┌──
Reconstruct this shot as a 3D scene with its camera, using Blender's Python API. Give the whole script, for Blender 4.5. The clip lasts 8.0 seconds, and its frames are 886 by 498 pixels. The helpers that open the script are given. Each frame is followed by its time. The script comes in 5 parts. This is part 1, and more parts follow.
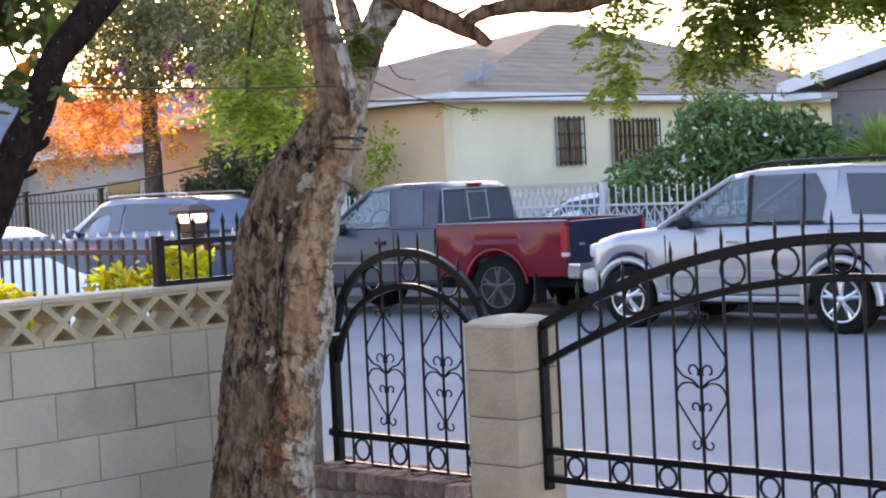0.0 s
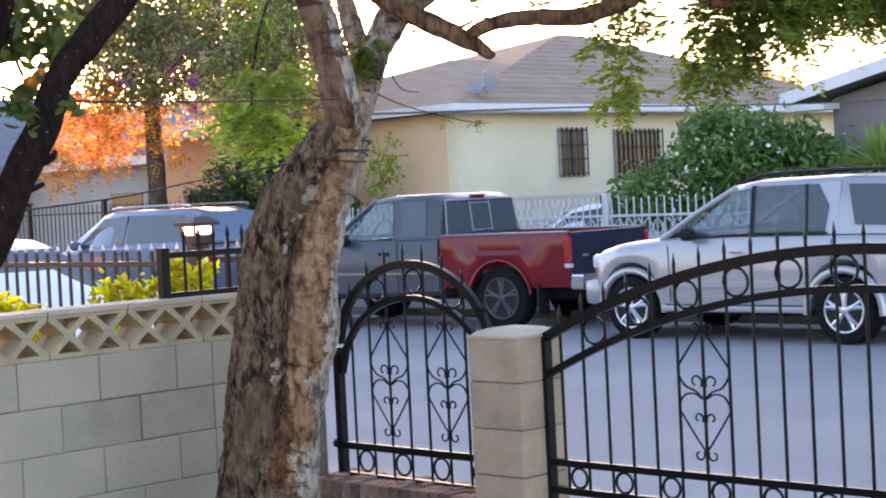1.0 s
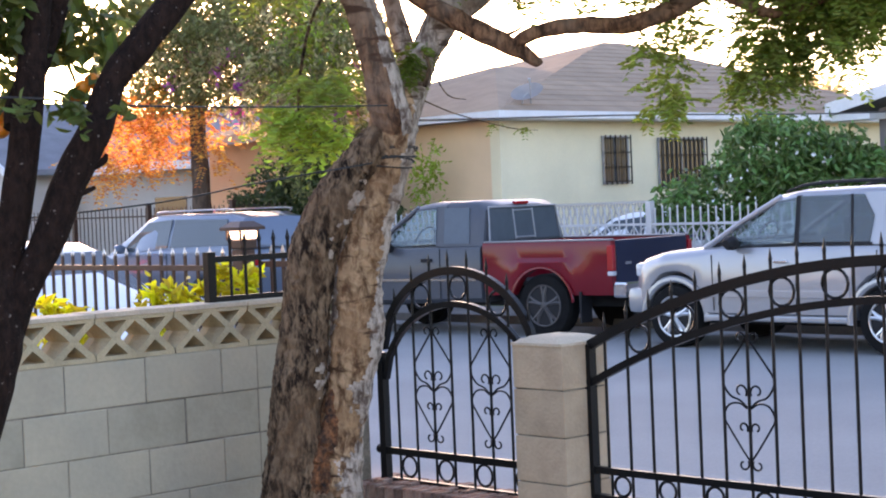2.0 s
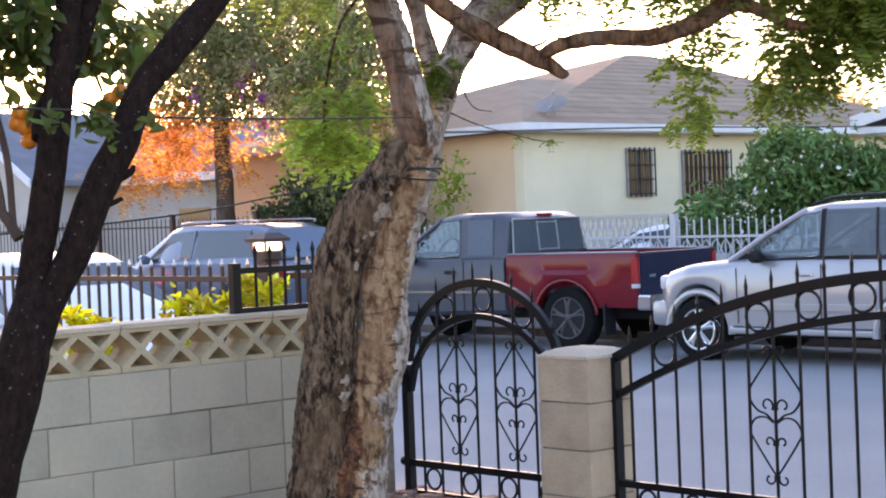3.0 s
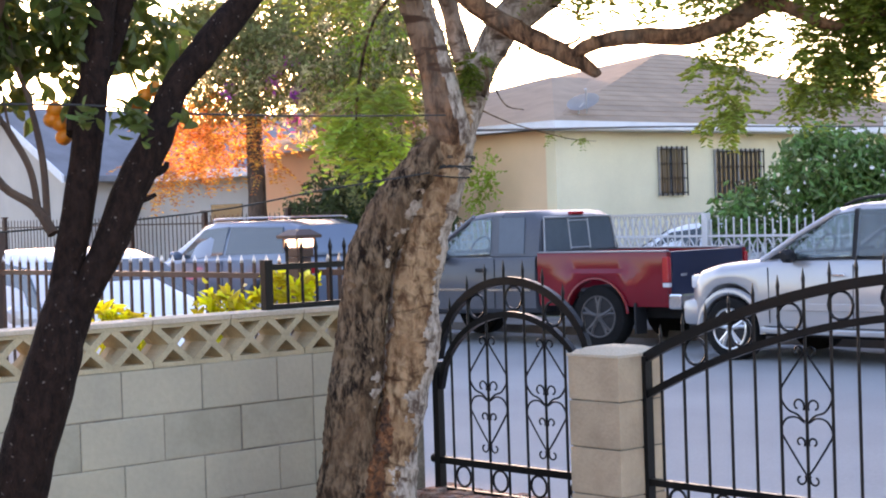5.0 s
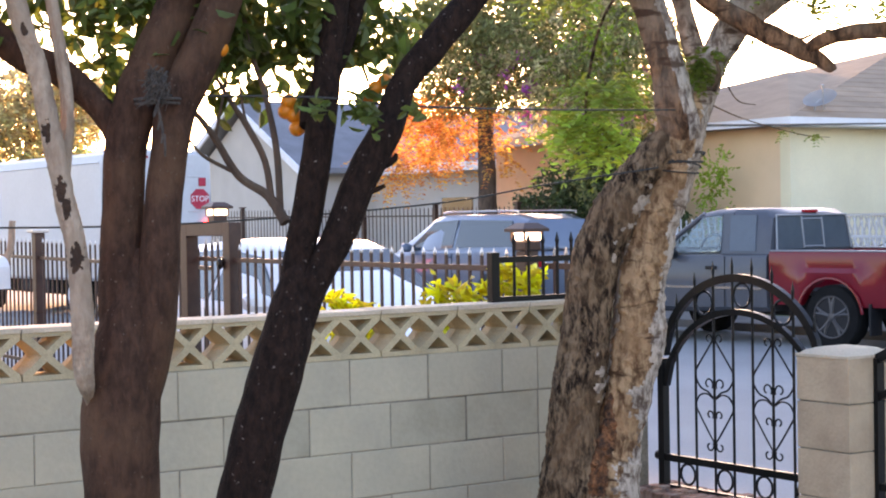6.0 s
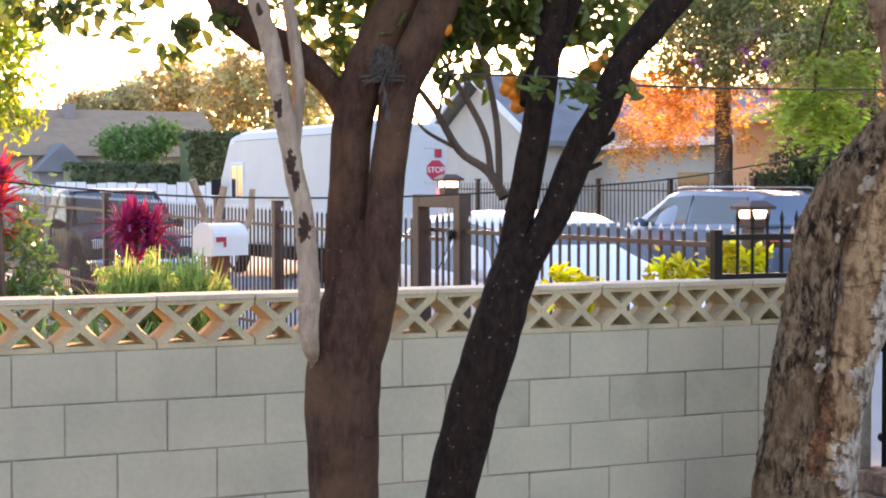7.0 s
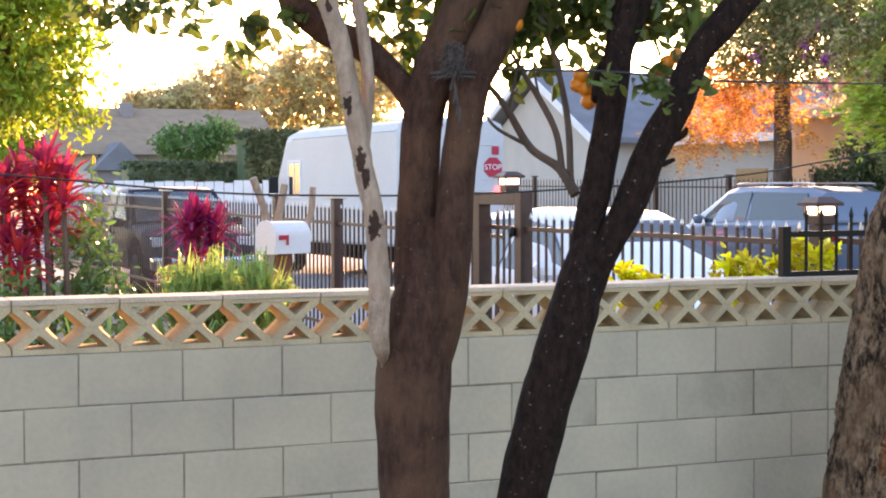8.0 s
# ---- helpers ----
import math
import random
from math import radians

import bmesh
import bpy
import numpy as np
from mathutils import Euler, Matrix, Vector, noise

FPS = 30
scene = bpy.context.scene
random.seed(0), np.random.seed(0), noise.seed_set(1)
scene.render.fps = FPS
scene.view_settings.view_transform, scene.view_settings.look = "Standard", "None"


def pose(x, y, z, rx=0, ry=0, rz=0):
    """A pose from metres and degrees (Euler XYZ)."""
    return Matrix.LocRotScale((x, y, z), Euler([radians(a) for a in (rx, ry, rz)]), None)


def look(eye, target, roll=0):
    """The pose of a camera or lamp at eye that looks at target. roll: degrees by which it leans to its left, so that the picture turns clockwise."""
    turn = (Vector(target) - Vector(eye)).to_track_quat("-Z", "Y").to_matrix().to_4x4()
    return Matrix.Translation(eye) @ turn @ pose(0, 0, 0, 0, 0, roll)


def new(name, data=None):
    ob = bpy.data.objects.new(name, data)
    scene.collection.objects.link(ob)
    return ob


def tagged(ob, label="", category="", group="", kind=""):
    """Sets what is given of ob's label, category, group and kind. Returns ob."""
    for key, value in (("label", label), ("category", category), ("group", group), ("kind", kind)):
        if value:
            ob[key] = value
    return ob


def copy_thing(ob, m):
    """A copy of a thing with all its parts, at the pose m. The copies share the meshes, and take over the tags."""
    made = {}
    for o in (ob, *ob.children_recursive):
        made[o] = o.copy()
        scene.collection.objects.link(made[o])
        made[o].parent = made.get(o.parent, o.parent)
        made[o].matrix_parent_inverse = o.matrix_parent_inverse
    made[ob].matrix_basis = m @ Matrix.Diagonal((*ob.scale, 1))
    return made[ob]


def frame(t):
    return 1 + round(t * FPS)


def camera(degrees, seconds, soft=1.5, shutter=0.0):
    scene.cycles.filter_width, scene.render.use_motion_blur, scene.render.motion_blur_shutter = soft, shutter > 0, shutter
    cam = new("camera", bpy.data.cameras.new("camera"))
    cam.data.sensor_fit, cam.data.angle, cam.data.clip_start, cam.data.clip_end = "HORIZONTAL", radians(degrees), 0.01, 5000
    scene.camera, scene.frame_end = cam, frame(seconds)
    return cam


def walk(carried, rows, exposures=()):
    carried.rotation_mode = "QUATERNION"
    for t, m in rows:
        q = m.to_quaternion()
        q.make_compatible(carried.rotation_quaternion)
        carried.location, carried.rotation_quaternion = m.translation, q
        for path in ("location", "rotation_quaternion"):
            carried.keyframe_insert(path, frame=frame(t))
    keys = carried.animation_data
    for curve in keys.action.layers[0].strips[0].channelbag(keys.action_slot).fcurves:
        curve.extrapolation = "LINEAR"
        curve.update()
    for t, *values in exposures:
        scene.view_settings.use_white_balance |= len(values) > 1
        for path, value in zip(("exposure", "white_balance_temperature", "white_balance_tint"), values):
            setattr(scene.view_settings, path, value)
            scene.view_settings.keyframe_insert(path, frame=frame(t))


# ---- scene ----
cam = camera(29.3, 8.0, soft=2.0)
PATH = [
    (0, (-1.042, -6.293, 1.82), (0.367, -4.876, 1.748), -2.8),
    (0.5, (-1.063, -6.315, 1.818), (0.346, -4.897, 1.755), -2.9),
    (1, (-1.066, -6.311, 1.825), (0.342, -4.891, 1.766), -2.9),
    (1.5, (-1.076, -6.312, 1.823), (0.318, -4.879, 1.766), -2.8),
    (2, (-1.086, -6.31, 1.826), (0.287, -4.856, 1.777), -2.4),
    (3.5, (-1.088, -6.292, 1.828), (0.263, -4.818, 1.796), -2.2),
    (4, (-1.09, -6.29, 1.826), (0.26, -4.815, 1.794), -2.1),
    (4.2, (-1.091, -6.288, 1.826), (0.261, -4.814, 1.793), -2.1),
    (5.3, (-1.095, -6.305, 1.829), (0.19, -4.773, 1.789), -1.5),
    (5.5, (-1.092, -6.299, 1.828), (0.135, -4.72, 1.788), -1.3),
    (6, (-1.094, -6.321, 1.824), (0.018, -4.66, 1.789), -1.0),
    (6.5, (-1.087, -6.418, 1.834), (-0.084, -4.689, 1.771), -0.8),
    (7, (-1.11, -6.461, 1.833), (-0.239, -4.662, 1.768), -0.0),
    (7.5, (-1.122, -6.441, 1.832), (-0.263, -4.636, 1.761), -0.1),
    (8, (-1.13, -6.398, 1.833), (-0.318, -4.572, 1.765), -0.2),
]
walk(cam, [(t, look(eye, target, roll)) for t, eye, target, roll in PATH], exposures=[(0.0, 2.84, 7550, 34), (4.2, 2.90, 7700, 36), (5.5, 3.0, 7850, 35), (8.0, 2.98, 8100, 31)])

# ---------------------------------------------------------------- light
SUN_AZ, SUN_EL = 34.0, 7.5  # degrees from +y towards +x, and above the ground
world = bpy.data.worlds.new("world")
scene.world = world
world.use_nodes = True
wn = world.node_tree.nodes
sky = wn.new("ShaderNodeTexSky")
sky.sky_type, sky.sun_disc = "NISHITA", False
sky.sun_elevation, sky.sun_rotation = radians(SUN_EL), radians(SUN_AZ)
sky.air_density, sky.dust_density, sky.ozone_density = 1.0, 1.0, 2.5
wn["Background"].inputs[1].default_value = 0.15
world.node_tree.links.new(sky.outputs[0], wn["Background"].inputs[0])
lamp_data = bpy.data.lights.new("sun", "SUN")
lamp_data.energy, lamp_data.angle, lamp_data.color = 2.6, radians(1.0), (1.0, 0.62, 0.33)
sun = new("sun", lamp_data)
_a, _e = radians(SUN_AZ), radians(SUN_EL)
_to = Vector((math.sin(_a) * math.cos(_e), math.cos(_a) * math.cos(_e), math.sin(_e)))
sun.matrix_world = look(_to * 60, (0, 0, 0))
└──
• _Your goal_: Every line is to be duplicated exactly, though pictures stay out.

• _Full output_:
Reconstruct this shot as a 3D scene with its camera, using Blender's Python API. Give the whole script, for Blender 4.5. The clip lasts 8.0 seconds, and its frames are 886 by 498 pixels. The helpers that open the script are given. Each frame is followed by its time. The script comes in 5 parts. This is part 1, and more parts follow.
0.0 s
1.0 s
2.0 s
3.0 s
5.0 s
6.0 s
7.0 s
8.0 s
# ---- helpers ----
import math
import random
from math import radians

import bmesh
import bpy
import numpy as np
from mathutils import Euler, Matrix, Vector, noise

FPS = 30
scene = bpy.context.scene
random.seed(0), np.random.seed(0), noise.seed_set(1)
scene.render.fps = FPS
scene.view_settings.view_transform, scene.view_settings.look = "Standard", "None"


def pose(x, y, z, rx=0, ry=0, rz=0):
    """A pose from metres and degrees (Euler XYZ)."""
    return Matrix.LocRotScale((x, y, z), Euler([radians(a) for a in (rx, ry, rz)]), None)


def look(eye, target, roll=0):
    """The pose of a camera or lamp at eye that looks at target. roll: degrees by which it leans to its left, so that the picture turns clockwise."""
    turn = (Vector(target) - Vector(eye)).to_track_quat("-Z", "Y").to_matrix().to_4x4()
    return Matrix.Translation(eye) @ turn @ pose(0, 0, 0, 0, 0, roll)


def new(name, data=None):
    ob = bpy.data.objects.new(name, data)
    scene.collection.objects.link(ob)
    return ob


def tagged(ob, label="", category="", group="", kind=""):
    """Sets what is given of ob's label, category, group and kind. Returns ob."""
    for key, value in (("label", label), ("category", category), ("group", group), ("kind", kind)):
        if value:
            ob[key] = value
    return ob


def copy_thing(ob, m):
    """A copy of a thing with all its parts, at the pose m. The copies share the meshes, and take over the tags."""
    made = {}
    for o in (ob, *ob.children_recursive):
        made[o] = o.copy()
        scene.collection.objects.link(made[o])
        made[o].parent = made.get(o.parent, o.parent)
        made[o].matrix_parent_inverse = o.matrix_parent_inverse
    made[ob].matrix_basis = m @ Matrix.Diagonal((*ob.scale, 1))
    return made[ob]


def frame(t):
    return 1 + round(t * FPS)


def camera(degrees, seconds, soft=1.5, shutter=0.0):
    scene.cycles.filter_width, scene.render.use_motion_blur, scene.render.motion_blur_shutter = soft, shutter > 0, shutter
    cam = new("camera", bpy.data.cameras.new("camera"))
    cam.data.sensor_fit, cam.data.angle, cam.data.clip_start, cam.data.clip_end = "HORIZONTAL", radians(degrees), 0.01, 5000
    scene.camera, scene.frame_end = cam, frame(seconds)
    return cam


def walk(carried, rows, exposures=()):
    carried.rotation_mode = "QUATERNION"
    for t, m in rows:
        q = m.to_quaternion()
        q.make_compatible(carried.rotation_quaternion)
        carried.location, carried.rotation_quaternion = m.translation, q
        for path in ("location", "rotation_quaternion"):
            carried.keyframe_insert(path, frame=frame(t))
    keys = carried.animation_data
    for curve in keys.action.layers[0].strips[0].channelbag(keys.action_slot).fcurves:
        curve.extrapolation = "LINEAR"
        curve.update()
    for t, *values in exposures:
        scene.view_settings.use_white_balance |= len(values) > 1
        for path, value in zip(("exposure", "white_balance_temperature", "white_balance_tint"), values):
            setattr(scene.view_settings, path, value)
            scene.view_settings.keyframe_insert(path, frame=frame(t))


# ---- scene ----
cam = camera(29.3, 8.0, soft=2.0)
PATH = [
    (0, (-1.042, -6.293, 1.82), (0.367, -4.876, 1.748), -2.8),
    (0.5, (-1.063, -6.315, 1.818), (0.346, -4.897, 1.755), -2.9),
    (1, (-1.066, -6.311, 1.825), (0.342, -4.891, 1.766), -2.9),
    (1.5, (-1.076, -6.312, 1.823), (0.318, -4.879, 1.766), -2.8),
    (2, (-1.086, -6.31, 1.826), (0.287, -4.856, 1.777), -2.4),
    (3.5, (-1.088, -6.292, 1.828), (0.263, -4.818, 1.796), -2.2),
    (4, (-1.09, -6.29, 1.826), (0.26, -4.815, 1.794), -2.1),
    (4.2, (-1.091, -6.288, 1.826), (0.261, -4.814, 1.793), -2.1),
    (5.3, (-1.095, -6.305, 1.829), (0.19, -4.773, 1.789), -1.5),
    (5.5, (-1.092, -6.299, 1.828), (0.135, -4.72, 1.788), -1.3),
    (6, (-1.094, -6.321, 1.824), (0.018, -4.66, 1.789), -1.0),
    (6.5, (-1.087, -6.418, 1.834), (-0.084, -4.689, 1.771), -0.8),
    (7, (-1.11, -6.461, 1.833), (-0.239, -4.662, 1.768), -0.0),
    (7.5, (-1.122, -6.441, 1.832), (-0.263, -4.636, 1.761), -0.1),
    (8, (-1.13, -6.398, 1.833), (-0.318, -4.572, 1.765), -0.2),
]
walk(cam, [(t, look(eye, target, roll)) for t, eye, target, roll in PATH], exposures=[(0.0, 2.84, 7550, 34), (4.2, 2.90, 7700, 36), (5.5, 3.0, 7850, 35), (8.0, 2.98, 8100, 31)])

# ---------------------------------------------------------------- light
SUN_AZ, SUN_EL = 34.0, 7.5  # degrees from +y towards +x, and above the ground
world = bpy.data.worlds.new("world")
scene.world = world
world.use_nodes = True
wn = world.node_tree.nodes
sky = wn.new("ShaderNodeTexSky")
sky.sky_type, sky.sun_disc = "NISHITA", False
sky.sun_elevation, sky.sun_rotation = radians(SUN_EL), radians(SUN_AZ)
sky.air_density, sky.dust_density, sky.ozone_density = 1.0, 1.0, 2.5
wn["Background"].inputs[1].default_value = 0.15
world.node_tree.links.new(sky.outputs[0], wn["Background"].inputs[0])
lamp_data = bpy.data.lights.new("sun", "SUN")
lamp_data.energy, lamp_data.angle, lamp_data.color = 2.6, radians(1.0), (1.0, 0.62, 0.33)
sun = new("sun", lamp_data)
_a, _e = radians(SUN_AZ), radians(SUN_EL)
_to = Vector((math.sin(_a) * math.cos(_e), math.cos(_a) * math.cos(_e), math.sin(_e)))
sun.matrix_world = look(_to * 60, (0, 0, 0))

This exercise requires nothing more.